Uma das explicações possíveis, não a única, para esse movimento é a resiliência da economia americana aos juros altos, que traz dúvidas sobre a continuidade da desaceleração dos núcleos de inflação (menos sensíveis aos movimentos de commodities e mais correlacionados à demanda). O crescimento econômico americano está acima das estimativas do Fed de sua taxa "potencial" de longo prazo de cerca de 2%, sugerindo que as taxas de juros em seu nível atual, de 5,25% e 5,5%, podem não ser muito restritivas para trazer o núcleo de inflação para a meta. Será que a chamada taxa de juro neutra, aquela que é consistente com inflação na meta e crescimento do PIB igual ao crescimento potencial, terá subido?

Fachada do Federal Reserve, o Banco Central dos EUA, em Washington - Reuters

A taxa de juros real de equilíbrio, no longo prazo, depende de fatores estruturais que condicionam a poupança e o investimento de uma economia: demografia, variação da produtividade, propensão de agentes econômicos a poupar, perspectivas de longo prazo da política fiscal, fluxo de capital, inovações no sistema financeiro, entre outros.
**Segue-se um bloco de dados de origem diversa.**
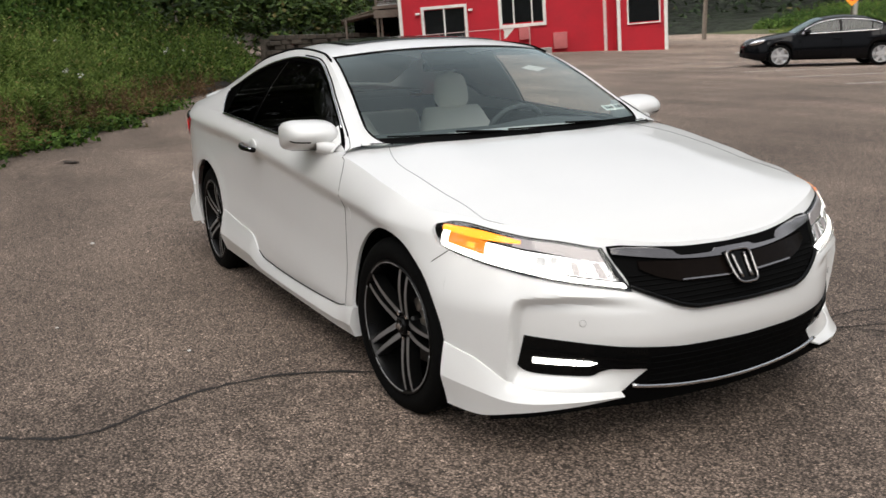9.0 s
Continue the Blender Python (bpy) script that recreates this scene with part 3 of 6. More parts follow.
def make_front():
    gr = thing("grille", "", "")
    gr.parent = coupe
    g_top = curve((0, 0.674), (0.15, 0.677), (0.30, 0.688), (0.43, 0.701))
    g_bot = curve((0, 0.504), (0.20, 0.506), (0.26, 0.517), (0.34, 0.548), (0.43, 0.584))
    w = 0.425
    wide = lambda s, z: s * (1 + 0.14 * float(sstep(0.585, 0.70, z)) * float(sstep(0.25, 0.42, abs(s))))
    part("grille_surround", strip_patch(-w, w, g_top, g_bot, 60, 10, 0.006, slant=wide), BLACK_MATT, gr, "gloss black grille panel")
    # mesh of the lower grille
    for j in range(7):
        z = 0.528 + j * 0.014
        wj = min(w, 0.24 + (z - 0.515) * 2.3)
        part("grille_slat", tube(bmesh.new(), [S(s, z, 0.008) for s in np.linspace(-wj, wj, 40)], 0.0024, 5), BLACK_MATT, gr)
    rim_pts = [S(s, float(g_bot(abs(s))) + 0.006, 0.012) for s in np.linspace(-w, w, 70)]
    part("grille_rim", tube(bmesh.new(), rim_pts, 0.008, 6), BLACK_GLOSS, gr, "gloss black lower rim")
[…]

Dois fatores em particular têm chamado a atenção de analistas como possíveis causas para o aumento da taxa neutra americana. Em primeiro lugar, o aumento dos déficits e o aumento do endividamento público tendem a gerar um desbalanceamento entre a demanda por recursos e a oferta de poupança, provocando elevação na taxa de juros de equilíbrio da economia. Em segundo lugar, oportunidades de investimento que aumentem a produtividade, como a inteligência artificial, e o crescente investimento em energias limpas também pressionam a procura por poupanças, podendo aumentar a taxa neutra.
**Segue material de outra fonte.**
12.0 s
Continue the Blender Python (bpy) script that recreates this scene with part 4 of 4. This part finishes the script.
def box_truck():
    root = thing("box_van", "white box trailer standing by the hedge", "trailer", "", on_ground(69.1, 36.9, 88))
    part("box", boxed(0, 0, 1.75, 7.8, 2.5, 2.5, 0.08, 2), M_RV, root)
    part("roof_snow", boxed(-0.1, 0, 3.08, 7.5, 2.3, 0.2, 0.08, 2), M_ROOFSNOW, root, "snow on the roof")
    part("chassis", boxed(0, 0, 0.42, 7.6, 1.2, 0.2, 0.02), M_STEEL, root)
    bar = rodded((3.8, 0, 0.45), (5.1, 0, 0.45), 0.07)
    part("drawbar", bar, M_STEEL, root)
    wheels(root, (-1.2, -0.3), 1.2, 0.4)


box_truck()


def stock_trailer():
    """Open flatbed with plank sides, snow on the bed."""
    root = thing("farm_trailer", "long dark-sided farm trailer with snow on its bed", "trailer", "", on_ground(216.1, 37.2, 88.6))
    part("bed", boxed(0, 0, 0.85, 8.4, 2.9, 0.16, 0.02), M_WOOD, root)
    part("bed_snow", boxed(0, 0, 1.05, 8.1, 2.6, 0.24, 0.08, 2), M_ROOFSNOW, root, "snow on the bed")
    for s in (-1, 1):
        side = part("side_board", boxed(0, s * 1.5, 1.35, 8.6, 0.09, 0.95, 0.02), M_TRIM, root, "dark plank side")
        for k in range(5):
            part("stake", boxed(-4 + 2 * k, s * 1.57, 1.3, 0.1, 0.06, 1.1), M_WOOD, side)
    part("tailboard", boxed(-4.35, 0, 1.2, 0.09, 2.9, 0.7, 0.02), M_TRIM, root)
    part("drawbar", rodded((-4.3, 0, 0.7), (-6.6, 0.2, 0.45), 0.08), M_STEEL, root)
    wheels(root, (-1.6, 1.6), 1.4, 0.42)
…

Nesta semana em especial, os investidores estarão atentos à mais importante reunião dos bancos centrais mundiais, que começa na sexta-feira (25), conhecida como Simpósio de Política Econômica do Federal Reserve de Kansas City, ou Simpósio de Jackson Hole, pois nela podem ser apresentados estudos acadêmicos que mostrem um aumento na estimação da taxa neutra americana.

Embora muitos documentos interessantes sejam discutidos todos os anos na conferência, é o discurso do presidente do Fed que concentra a atenção do mercado; e Jay Powell, assim como seus antecessores, costuma moldar sua comunicação dependendo das circunstâncias. Algumas vezes eles sinalizam medidas iminentes de política monetária; outras vezes aprofundam questões de política monetária de longo prazo. Os discursos de Ben Bernanke, que foi presidente do Fed entre 2006 e 2014, marcaram história: os feitos em pontos cruciais durante a grande crise financeira acabaram por antecipar medidas importantes de política monetária, como o segundo QE (ou quantitative easing, programa de compras de ativos) em novembro de 2010, a Operação Twist em setembro de 2011 e o QE em setembro de 2012.

Jerome Powell, presidente do Fed - Elizabeth Frantz - 26.jul.23/Reuters

Há um ano, Powell proferiu um discurso centrado nos custos necessários para reduzir a inflação: desaceleração econômica e aumento do desemprego. Agora, um ano depois, diante de um crescimento robusto e do desemprego perto de mínimo histórico, não é provável que o Fed esteja pronto para declarar o final inequívoco do ciclo de aumento de juros. Estará o Fed confortável com o aperto das condições financeiras causada pela alta dos juros longos? Ou a preocupação com sua permanência pode já se manifestar de alguma forma?

O título do simpósio deste ano, "Mudanças Estruturais na Economia Global", indica que as discussões serão mais focadas em temas como transformações no mercado de trabalho, novos padrões de consumo, reconfiguração das cadeias produtivas, migração energética e, consequentemente, possíveis mudanças de patamar do juro considerado neutro.

Sendo a taxa de juros neutra uma variável não observável e cuja estimação contemporânea é sujeita a elevada incerteza, o melhor que os bancos centrais podem fazer é estar atentos às possíveis mudanças nas suas estimativas. O comportamento dos juros globais nos próximos meses será, na prática, determinado pelo crescimento, emprego e inflação. No entanto, no longo prazo, as mudanças estruturais importam e são cruciais para os modelos que norteiam a política monetária e para comunicação dos bancos centrais.